[Rows from a dataset of clips and code]
=====
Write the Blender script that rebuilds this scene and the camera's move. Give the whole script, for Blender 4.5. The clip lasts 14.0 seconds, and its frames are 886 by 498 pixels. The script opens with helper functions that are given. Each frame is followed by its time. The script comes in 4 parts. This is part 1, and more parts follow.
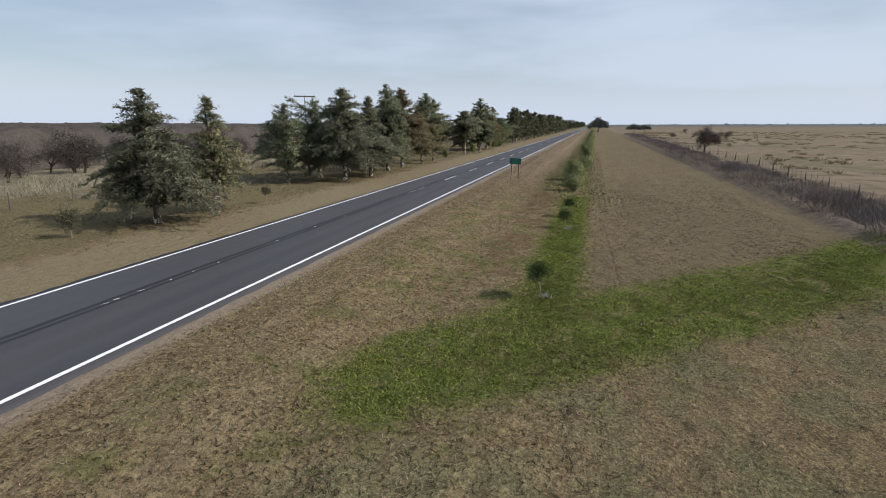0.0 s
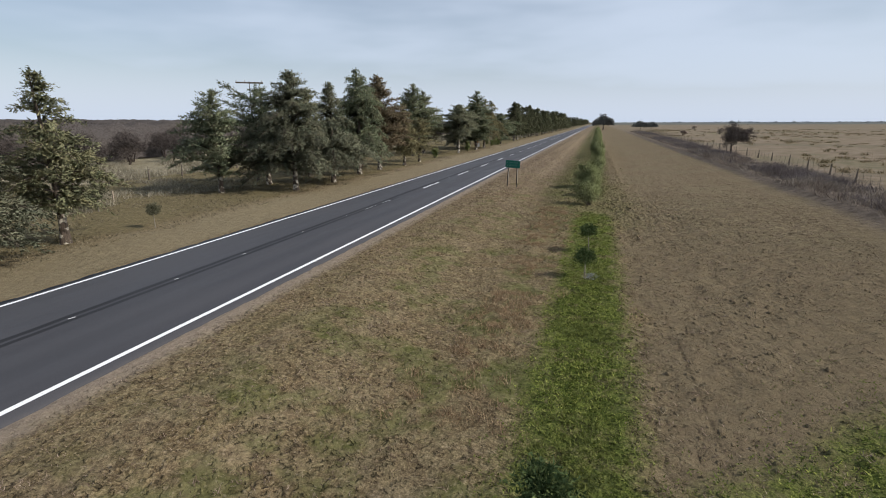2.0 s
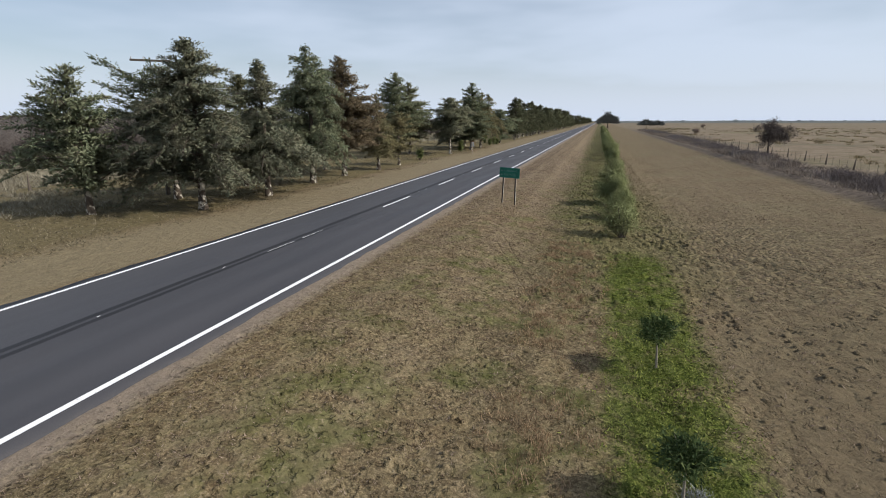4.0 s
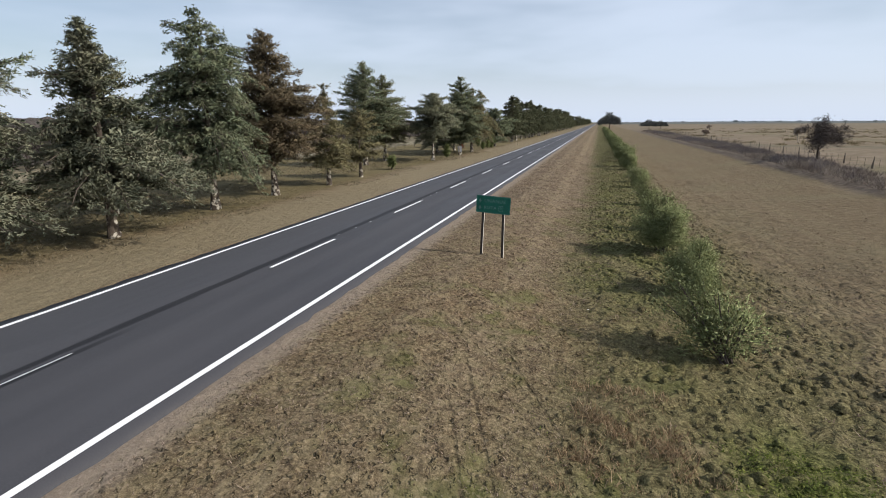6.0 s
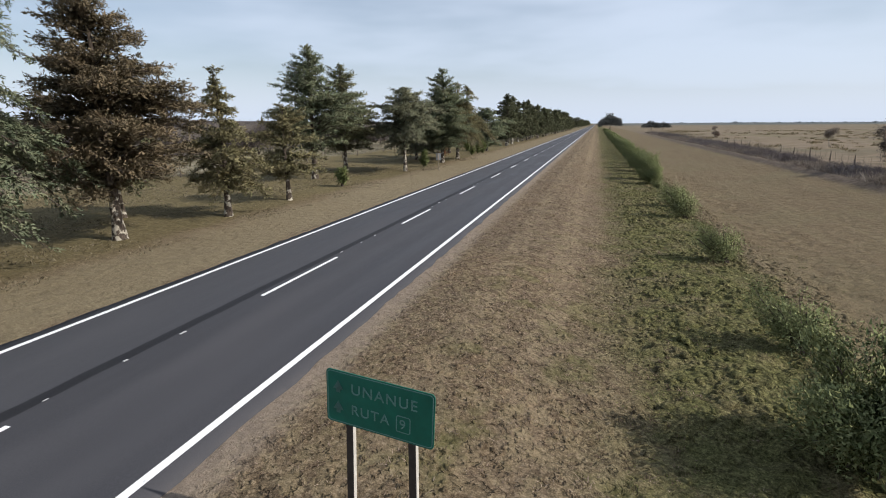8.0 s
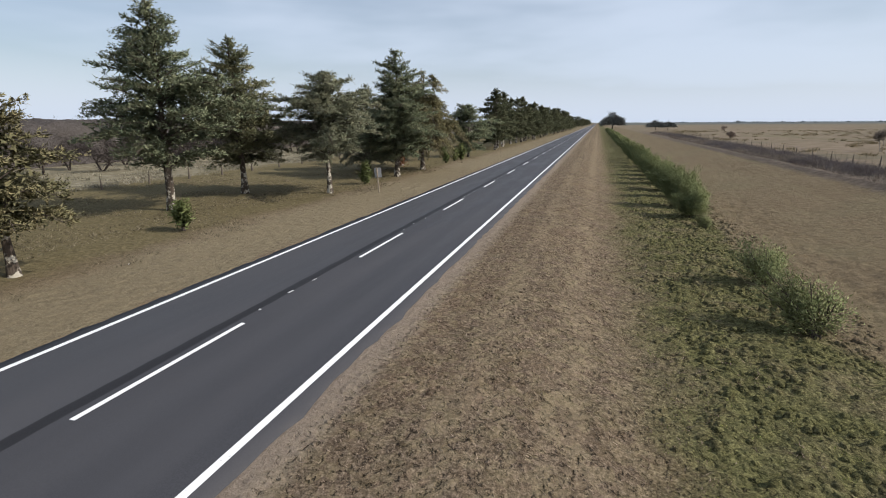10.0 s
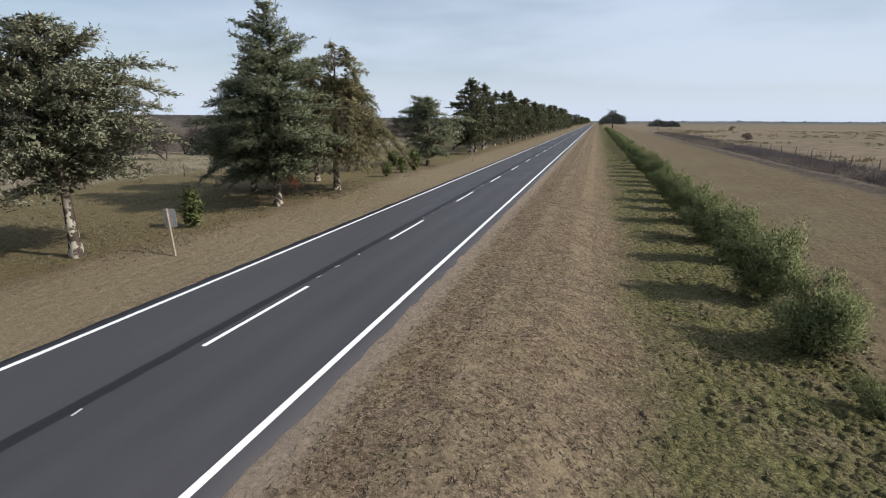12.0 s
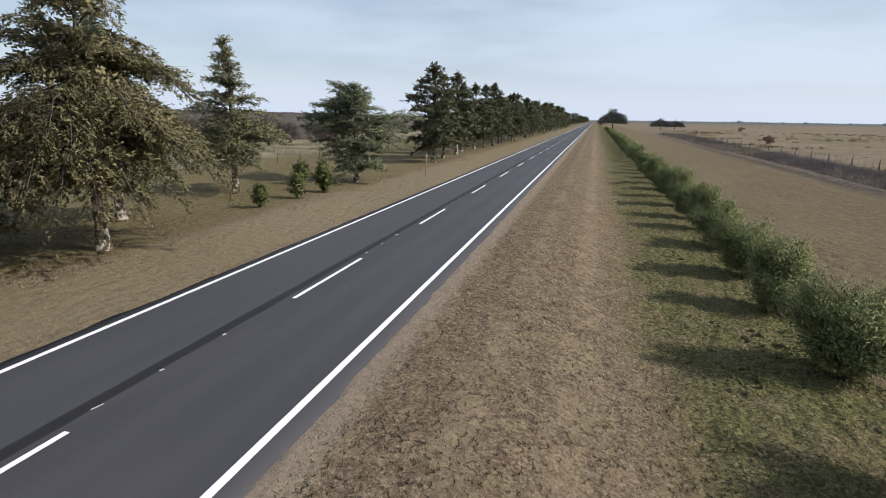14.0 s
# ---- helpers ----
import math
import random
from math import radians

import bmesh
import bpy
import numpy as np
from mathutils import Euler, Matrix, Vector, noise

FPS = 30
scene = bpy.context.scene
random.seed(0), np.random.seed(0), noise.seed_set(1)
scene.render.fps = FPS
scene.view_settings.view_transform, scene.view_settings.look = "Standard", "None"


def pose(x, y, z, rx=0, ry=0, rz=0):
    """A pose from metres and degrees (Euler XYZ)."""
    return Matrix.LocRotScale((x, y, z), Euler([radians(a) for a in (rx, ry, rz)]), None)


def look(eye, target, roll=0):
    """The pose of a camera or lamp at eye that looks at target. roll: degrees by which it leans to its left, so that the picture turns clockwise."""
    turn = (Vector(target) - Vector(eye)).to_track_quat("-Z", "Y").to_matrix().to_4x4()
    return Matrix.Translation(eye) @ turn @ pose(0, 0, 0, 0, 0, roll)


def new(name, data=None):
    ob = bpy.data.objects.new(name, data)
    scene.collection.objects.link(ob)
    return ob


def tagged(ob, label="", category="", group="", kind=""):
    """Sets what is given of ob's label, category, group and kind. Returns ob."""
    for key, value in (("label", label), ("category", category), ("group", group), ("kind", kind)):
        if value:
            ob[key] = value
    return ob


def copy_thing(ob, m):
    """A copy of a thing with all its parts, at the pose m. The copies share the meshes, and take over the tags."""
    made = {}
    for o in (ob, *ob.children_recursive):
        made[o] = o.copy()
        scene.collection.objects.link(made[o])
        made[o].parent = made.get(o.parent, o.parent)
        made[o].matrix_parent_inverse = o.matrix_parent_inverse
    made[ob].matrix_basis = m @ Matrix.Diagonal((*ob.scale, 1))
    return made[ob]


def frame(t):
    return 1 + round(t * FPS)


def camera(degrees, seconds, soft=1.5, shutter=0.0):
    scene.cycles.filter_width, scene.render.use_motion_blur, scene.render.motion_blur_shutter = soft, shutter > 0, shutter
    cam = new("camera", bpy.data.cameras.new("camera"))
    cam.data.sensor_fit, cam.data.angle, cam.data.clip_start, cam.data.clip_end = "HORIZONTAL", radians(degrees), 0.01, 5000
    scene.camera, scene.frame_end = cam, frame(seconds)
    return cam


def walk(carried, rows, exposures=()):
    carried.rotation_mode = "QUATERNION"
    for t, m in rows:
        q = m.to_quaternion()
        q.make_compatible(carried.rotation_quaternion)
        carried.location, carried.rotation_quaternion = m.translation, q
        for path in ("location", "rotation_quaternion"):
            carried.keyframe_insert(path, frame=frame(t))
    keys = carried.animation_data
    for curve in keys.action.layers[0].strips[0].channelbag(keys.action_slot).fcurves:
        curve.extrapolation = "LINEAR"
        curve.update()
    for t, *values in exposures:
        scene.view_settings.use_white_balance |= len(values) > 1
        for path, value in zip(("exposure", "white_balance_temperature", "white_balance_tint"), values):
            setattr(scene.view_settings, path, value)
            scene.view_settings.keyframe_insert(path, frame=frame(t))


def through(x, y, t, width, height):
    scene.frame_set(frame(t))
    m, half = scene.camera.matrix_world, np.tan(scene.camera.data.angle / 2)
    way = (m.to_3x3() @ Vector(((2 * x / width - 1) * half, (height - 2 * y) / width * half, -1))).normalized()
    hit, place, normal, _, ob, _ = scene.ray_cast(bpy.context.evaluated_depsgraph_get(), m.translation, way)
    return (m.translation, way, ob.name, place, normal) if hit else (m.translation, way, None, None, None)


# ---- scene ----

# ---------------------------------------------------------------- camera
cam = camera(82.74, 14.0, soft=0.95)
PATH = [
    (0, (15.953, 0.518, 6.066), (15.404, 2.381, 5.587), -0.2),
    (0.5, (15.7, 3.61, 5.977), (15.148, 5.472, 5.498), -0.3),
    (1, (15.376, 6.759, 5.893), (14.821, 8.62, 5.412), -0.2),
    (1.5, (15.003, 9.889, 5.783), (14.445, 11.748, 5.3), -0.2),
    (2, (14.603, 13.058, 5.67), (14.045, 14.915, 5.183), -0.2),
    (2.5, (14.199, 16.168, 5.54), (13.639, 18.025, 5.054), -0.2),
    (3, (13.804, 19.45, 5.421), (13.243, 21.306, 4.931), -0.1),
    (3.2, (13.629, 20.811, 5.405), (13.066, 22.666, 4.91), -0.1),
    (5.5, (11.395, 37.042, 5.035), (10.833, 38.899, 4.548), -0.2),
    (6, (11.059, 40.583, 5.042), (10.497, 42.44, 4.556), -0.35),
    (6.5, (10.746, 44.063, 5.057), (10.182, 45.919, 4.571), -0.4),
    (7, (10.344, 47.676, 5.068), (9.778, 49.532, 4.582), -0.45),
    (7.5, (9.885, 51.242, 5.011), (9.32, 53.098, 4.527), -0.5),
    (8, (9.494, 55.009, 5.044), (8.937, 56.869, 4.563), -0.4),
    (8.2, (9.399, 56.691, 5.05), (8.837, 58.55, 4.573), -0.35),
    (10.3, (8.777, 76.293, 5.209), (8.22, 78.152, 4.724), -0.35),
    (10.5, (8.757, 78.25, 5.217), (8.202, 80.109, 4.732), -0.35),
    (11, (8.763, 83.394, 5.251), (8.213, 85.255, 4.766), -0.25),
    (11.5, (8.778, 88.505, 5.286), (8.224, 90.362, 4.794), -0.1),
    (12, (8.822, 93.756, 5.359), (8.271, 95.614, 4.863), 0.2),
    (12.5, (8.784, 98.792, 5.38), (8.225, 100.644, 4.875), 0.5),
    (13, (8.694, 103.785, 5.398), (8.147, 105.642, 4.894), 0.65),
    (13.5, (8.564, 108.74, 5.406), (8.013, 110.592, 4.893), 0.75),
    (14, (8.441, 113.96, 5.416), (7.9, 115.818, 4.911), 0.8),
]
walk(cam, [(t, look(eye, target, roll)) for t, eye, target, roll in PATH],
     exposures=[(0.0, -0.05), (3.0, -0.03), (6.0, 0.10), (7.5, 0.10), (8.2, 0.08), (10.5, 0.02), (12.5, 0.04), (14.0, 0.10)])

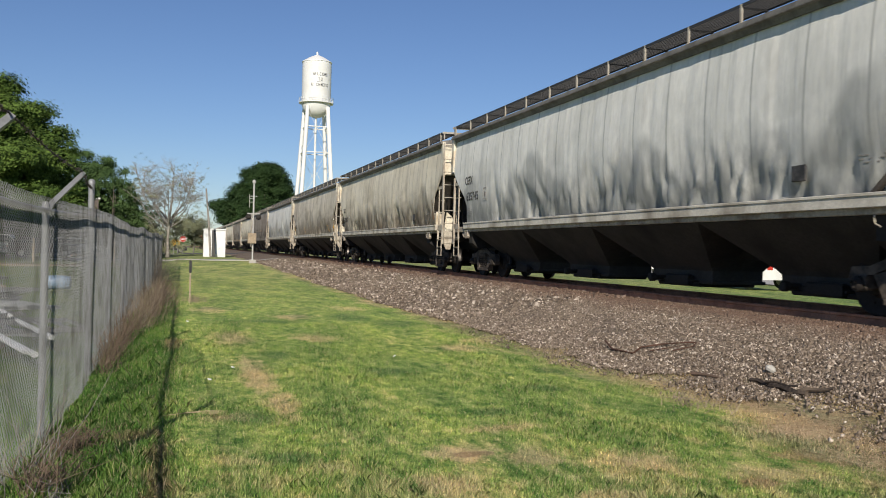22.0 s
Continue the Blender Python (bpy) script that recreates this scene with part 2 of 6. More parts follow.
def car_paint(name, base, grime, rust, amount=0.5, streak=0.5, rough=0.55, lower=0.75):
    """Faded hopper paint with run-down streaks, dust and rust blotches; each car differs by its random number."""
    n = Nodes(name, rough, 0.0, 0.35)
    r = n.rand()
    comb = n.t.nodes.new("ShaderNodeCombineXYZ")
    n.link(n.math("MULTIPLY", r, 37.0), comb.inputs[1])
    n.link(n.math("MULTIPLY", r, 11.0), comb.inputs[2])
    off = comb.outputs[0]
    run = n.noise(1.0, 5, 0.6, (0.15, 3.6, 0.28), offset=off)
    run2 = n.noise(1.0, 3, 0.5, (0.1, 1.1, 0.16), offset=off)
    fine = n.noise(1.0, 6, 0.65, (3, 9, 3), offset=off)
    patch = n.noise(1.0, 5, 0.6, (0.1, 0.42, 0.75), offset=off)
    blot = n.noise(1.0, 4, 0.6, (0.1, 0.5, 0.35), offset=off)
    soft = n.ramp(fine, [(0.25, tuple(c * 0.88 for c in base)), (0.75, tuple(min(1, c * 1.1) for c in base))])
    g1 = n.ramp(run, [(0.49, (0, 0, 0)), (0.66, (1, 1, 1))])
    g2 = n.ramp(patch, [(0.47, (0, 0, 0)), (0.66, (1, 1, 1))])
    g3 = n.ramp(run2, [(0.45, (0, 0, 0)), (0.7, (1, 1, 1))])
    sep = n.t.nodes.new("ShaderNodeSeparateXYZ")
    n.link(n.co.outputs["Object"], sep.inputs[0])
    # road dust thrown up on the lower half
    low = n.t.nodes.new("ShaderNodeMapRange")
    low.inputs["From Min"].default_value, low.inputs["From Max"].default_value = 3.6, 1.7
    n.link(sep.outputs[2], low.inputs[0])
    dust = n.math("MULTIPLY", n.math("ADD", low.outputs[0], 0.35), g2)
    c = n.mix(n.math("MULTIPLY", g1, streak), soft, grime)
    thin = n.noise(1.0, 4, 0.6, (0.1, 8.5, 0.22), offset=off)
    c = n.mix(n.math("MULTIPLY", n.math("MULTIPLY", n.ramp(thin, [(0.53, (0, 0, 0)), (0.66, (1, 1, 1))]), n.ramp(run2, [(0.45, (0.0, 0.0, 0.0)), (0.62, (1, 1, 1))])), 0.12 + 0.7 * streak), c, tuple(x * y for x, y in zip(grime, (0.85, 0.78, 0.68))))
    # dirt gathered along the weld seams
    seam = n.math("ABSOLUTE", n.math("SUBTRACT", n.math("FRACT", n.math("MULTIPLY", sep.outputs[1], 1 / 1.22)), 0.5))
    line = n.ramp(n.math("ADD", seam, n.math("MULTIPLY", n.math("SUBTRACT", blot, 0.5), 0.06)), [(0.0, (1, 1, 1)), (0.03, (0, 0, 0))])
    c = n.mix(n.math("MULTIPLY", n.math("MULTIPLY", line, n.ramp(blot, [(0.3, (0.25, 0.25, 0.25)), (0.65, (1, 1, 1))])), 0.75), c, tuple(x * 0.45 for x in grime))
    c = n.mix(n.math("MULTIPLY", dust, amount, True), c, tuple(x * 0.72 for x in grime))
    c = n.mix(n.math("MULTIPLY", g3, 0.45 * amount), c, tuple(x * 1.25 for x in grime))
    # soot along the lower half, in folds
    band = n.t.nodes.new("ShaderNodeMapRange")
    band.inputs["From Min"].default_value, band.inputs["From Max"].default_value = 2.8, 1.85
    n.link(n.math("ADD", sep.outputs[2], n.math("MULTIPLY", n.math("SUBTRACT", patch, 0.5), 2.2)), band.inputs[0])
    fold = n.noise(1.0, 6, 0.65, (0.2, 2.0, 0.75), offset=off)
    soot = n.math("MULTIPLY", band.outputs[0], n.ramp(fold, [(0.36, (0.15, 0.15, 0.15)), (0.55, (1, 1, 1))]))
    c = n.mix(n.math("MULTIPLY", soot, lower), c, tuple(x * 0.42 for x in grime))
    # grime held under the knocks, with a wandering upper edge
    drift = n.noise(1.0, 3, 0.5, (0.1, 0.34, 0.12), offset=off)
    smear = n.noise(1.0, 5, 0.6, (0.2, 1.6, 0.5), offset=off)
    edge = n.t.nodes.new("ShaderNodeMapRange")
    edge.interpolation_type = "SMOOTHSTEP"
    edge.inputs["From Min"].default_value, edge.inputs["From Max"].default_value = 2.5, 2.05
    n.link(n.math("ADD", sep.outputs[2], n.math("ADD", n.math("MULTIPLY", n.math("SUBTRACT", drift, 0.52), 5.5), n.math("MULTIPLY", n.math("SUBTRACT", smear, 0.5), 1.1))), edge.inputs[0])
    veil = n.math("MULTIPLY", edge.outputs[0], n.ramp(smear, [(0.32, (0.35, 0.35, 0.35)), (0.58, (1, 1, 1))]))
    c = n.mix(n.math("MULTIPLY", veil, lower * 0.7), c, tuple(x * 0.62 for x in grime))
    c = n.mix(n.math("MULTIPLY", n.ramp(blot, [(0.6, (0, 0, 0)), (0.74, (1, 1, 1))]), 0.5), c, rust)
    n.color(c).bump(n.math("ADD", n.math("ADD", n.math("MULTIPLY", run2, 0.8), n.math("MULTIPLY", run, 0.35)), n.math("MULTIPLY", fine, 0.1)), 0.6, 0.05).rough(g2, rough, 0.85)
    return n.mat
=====
Task requirements: Return nothing but the lines running from the start of the data to the line with "scene = bpy.context.scene", please, both ends included and no pictures.

Result for this exercise:
Write the Blender script that rebuilds this scene and the camera's move. Give the whole script, for Blender 4.5. The clip lasts 14.0 seconds, and its frames are 886 by 498 pixels. The script opens with helper functions that are given. Each frame is followed by its time. The script comes in 4 parts. This is part 1, and more parts follow.
0.0 s
2.0 s
4.0 s
6.0 s
8.0 s
10.0 s
12.0 s
14.0 s
# ---- helpers ----
import math
import random
from math import radians

import bmesh
import bpy
import numpy as np
from mathutils import Euler, Matrix, Vector, noise

FPS = 30
scene = bpy.context.scene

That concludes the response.